The most instructive backdrop to these sessions sits entirely outside either government's control. The Iran war has pushed China's raw material input cost index up 3.5% in April year-on-year, choked Asia-Europe shipping lanes, and created port congestion that no tariff agreement can resolve. For Chinese manufacturers, an energy shock compounding a shipping crisis is a more immediate operational problem than any levy schedule being discussed in Beijing today.

It has, however, produced a rare area of genuine shared interest. Both Washington and Beijing want the Strait of Hormuz open. That convergence may ultimately prove more durable than anything formally agreed across the negotiating table, precisely because it is not a concession either side has to make. It is a problem both already have.

What a Successful Summit Actually Looks Like

Against that backdrop, the realistic measure of success is not a transformational agreement but a reduction in escalation risk. A structured agricultural purchase arrangement, early architecture for a Board of Trade, and some form of technology access dialogue would constitute a substantive outcome by any reasonable standard.

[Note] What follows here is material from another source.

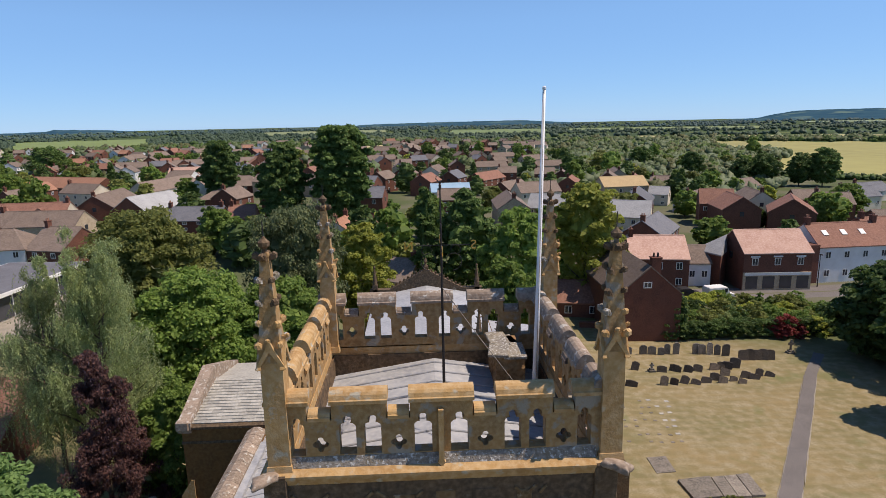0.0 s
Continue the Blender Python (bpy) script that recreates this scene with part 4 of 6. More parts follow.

That combination gives Trump a domestic commercial narrative, gives Beijing incremental relief on its formal priorities, and gives capital markets the one thing they are most short of right now: a reduction in policy uncertainty across sectors carrying hundreds of billions in bilateral Revenue exposure.

Anything less leaves the underlying tensions intact. The broader lesson China's export sector has absorbed over two years is a simple one: dependency on any single market is a Liability, and friction is the permanent condition, not the exception. The summit will not reverse that calculus. What it can do, at best, is make the friction easier to plan around.